Scan the material and copy every line in which "with" appears.
[start of Data provided]
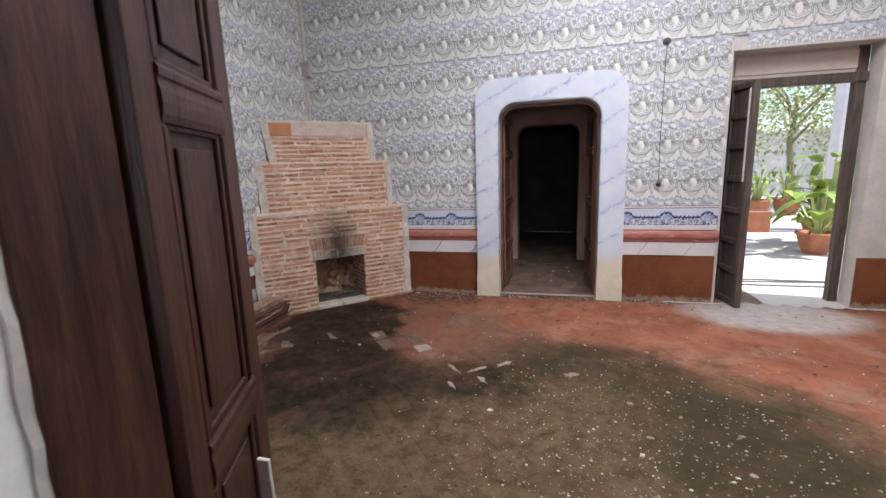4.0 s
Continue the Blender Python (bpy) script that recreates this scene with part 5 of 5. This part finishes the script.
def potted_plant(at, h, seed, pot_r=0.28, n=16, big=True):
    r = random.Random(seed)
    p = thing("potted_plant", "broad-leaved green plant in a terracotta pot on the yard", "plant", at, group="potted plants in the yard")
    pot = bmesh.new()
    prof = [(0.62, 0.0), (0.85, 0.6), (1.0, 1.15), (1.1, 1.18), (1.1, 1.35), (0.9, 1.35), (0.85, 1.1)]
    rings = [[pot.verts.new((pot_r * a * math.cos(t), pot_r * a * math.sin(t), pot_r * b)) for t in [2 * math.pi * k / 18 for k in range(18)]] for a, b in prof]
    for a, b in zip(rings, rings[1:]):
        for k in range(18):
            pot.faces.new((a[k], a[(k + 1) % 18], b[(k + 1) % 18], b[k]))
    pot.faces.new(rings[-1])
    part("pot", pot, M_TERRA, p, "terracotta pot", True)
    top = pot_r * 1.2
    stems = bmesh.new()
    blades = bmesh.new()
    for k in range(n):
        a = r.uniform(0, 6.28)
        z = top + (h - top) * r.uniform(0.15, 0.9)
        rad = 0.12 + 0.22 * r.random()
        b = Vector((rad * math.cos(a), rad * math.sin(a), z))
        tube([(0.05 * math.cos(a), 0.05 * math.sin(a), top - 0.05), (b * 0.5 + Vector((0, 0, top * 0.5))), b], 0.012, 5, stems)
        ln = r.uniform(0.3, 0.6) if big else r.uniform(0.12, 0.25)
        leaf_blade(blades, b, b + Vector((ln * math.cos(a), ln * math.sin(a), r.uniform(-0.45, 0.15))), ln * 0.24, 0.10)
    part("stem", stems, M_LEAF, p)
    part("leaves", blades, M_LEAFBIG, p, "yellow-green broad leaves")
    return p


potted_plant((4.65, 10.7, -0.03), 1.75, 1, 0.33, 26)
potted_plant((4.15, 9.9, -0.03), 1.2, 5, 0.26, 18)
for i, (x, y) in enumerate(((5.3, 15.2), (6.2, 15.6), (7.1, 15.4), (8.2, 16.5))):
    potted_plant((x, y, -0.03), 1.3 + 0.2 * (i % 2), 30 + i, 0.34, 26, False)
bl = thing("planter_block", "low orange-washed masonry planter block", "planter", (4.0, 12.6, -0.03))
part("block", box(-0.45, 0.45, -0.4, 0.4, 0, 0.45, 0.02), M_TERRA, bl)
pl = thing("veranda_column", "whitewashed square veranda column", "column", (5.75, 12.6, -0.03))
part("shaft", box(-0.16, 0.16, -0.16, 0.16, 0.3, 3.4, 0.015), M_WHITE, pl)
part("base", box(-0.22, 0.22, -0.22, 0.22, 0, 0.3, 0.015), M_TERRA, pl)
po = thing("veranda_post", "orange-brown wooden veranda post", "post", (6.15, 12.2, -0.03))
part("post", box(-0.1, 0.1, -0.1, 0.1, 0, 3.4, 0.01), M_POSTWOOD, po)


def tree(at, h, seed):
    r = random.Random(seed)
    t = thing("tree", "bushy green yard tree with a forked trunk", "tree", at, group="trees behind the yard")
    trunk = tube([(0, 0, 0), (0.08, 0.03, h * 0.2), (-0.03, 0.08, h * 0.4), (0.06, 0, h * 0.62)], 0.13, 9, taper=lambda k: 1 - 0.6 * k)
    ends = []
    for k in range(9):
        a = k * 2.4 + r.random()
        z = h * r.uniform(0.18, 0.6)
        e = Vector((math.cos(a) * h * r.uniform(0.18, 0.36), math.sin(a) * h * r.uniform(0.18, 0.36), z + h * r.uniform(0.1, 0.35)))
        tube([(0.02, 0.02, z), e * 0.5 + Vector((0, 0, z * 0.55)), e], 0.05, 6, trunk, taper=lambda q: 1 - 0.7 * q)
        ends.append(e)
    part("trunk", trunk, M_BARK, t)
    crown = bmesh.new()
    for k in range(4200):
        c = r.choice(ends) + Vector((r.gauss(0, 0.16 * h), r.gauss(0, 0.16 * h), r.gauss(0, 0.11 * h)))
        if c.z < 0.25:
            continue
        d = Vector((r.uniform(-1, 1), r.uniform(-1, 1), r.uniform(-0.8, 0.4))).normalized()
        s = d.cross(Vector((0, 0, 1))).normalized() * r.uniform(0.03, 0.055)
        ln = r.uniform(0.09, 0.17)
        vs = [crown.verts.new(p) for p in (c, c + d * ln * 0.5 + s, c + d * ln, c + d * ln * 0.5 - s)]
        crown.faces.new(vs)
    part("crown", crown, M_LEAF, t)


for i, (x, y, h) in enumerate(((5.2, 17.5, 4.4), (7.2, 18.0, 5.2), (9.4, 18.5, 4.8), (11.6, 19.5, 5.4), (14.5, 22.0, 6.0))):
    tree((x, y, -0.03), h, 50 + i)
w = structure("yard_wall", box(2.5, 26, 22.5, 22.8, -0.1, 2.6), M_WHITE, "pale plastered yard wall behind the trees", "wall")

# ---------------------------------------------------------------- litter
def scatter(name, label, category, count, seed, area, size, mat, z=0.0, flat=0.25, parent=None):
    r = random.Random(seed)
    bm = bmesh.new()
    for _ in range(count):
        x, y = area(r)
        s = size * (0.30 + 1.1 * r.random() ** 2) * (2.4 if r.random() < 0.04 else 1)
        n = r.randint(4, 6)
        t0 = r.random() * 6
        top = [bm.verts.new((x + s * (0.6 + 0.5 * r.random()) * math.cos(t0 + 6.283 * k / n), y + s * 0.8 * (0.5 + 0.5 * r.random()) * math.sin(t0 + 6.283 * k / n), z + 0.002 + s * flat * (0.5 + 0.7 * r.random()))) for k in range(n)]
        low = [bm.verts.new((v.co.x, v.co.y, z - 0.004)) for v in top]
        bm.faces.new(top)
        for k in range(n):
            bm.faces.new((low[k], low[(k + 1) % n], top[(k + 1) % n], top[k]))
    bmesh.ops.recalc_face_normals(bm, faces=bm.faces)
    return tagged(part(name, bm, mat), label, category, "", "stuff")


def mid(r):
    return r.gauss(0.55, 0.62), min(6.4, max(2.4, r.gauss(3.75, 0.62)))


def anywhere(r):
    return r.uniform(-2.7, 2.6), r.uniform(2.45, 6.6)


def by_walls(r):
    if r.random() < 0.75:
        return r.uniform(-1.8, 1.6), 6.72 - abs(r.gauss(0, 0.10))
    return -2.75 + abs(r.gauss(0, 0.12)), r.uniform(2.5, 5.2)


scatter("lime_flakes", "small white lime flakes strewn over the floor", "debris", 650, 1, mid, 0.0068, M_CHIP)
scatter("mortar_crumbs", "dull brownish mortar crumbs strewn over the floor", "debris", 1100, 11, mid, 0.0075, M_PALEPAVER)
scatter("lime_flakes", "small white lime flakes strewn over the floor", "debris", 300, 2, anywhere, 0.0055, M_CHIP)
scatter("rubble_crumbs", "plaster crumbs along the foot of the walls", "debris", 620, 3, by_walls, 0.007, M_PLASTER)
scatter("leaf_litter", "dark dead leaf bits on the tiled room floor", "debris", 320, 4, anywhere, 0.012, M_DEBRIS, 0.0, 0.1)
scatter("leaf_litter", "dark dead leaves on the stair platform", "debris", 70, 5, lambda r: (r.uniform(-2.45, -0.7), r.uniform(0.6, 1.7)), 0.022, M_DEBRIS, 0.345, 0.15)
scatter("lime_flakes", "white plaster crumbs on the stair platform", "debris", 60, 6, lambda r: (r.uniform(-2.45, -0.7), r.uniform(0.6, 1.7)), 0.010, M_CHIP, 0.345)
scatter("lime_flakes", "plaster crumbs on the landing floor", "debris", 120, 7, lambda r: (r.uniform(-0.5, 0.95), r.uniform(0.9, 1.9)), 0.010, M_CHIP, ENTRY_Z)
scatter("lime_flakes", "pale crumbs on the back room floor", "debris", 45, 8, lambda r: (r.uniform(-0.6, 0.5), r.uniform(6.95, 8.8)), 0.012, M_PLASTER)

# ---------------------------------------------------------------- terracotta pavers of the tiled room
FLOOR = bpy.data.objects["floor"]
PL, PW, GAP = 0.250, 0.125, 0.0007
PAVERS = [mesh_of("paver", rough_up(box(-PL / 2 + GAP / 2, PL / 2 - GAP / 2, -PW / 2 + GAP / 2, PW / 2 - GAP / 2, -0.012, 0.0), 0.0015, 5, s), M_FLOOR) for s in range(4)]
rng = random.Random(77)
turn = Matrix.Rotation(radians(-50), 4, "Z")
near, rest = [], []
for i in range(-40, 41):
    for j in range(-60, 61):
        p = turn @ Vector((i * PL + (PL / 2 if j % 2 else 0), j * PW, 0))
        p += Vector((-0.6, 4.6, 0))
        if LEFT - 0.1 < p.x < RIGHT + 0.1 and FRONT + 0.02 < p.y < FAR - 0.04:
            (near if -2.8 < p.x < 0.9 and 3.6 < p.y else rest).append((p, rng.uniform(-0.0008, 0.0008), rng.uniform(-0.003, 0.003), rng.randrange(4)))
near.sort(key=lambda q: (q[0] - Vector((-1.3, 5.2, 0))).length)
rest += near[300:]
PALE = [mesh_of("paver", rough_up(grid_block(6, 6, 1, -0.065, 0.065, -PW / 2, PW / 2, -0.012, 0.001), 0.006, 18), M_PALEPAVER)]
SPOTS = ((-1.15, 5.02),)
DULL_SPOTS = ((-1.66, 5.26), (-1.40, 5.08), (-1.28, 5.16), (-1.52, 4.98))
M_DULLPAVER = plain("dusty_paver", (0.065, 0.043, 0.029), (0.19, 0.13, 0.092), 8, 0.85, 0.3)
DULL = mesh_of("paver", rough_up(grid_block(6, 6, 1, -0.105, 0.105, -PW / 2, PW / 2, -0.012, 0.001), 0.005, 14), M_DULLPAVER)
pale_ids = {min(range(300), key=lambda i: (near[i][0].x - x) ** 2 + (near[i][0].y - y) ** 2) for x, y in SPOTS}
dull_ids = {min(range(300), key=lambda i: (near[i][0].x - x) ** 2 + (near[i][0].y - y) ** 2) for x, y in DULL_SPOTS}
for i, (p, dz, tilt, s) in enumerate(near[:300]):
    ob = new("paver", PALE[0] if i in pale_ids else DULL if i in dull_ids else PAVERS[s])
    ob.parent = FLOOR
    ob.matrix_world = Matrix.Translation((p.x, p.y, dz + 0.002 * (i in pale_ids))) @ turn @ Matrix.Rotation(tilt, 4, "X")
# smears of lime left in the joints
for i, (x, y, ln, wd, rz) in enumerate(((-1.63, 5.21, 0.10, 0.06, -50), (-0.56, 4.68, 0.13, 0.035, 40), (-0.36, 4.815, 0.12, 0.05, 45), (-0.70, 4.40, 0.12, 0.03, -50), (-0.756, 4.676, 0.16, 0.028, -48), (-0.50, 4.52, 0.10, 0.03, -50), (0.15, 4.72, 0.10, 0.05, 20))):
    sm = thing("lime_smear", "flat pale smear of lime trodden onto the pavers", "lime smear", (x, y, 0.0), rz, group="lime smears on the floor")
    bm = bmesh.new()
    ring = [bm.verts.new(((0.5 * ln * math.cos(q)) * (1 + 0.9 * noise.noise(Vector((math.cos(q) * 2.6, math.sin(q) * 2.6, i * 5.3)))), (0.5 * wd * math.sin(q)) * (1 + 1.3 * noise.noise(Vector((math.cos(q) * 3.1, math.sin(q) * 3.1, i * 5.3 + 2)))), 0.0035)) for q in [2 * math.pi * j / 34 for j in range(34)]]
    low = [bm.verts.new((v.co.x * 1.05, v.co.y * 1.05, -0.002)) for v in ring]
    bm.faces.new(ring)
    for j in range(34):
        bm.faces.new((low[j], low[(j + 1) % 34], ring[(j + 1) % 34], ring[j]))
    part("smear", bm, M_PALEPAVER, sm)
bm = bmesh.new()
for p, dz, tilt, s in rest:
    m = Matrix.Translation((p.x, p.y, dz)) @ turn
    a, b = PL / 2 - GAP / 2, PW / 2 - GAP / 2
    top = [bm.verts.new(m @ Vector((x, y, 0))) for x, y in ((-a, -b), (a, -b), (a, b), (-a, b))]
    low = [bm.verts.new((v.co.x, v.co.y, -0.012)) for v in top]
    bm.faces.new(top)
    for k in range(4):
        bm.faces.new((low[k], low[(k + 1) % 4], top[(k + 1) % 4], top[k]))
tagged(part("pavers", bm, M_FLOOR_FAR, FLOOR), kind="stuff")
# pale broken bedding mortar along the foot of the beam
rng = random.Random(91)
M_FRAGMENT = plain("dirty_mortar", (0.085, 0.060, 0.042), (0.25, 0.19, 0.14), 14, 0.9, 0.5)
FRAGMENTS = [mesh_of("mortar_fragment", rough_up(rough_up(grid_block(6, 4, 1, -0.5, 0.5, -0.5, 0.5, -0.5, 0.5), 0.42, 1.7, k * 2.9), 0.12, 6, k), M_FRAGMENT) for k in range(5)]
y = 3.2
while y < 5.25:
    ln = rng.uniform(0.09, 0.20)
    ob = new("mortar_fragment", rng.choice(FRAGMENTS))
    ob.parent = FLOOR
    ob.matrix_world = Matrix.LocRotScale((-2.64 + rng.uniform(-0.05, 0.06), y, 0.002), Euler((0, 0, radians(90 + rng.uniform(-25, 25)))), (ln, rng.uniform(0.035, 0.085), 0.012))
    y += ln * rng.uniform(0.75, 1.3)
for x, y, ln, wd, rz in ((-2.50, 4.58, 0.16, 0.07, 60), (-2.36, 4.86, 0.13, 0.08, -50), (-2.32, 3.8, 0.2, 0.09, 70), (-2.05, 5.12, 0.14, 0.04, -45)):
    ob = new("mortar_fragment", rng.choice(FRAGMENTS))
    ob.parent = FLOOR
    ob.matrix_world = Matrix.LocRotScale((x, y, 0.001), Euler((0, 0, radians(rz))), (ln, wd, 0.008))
[end of Data provided]
Expected answer
Continue the Blender Python (bpy) script that recreates this scene with part 5 of 5. This part finishes the script.
    t = thing("tree", "bushy green yard tree with a forked trunk", "tree", at, group="trees behind the yard")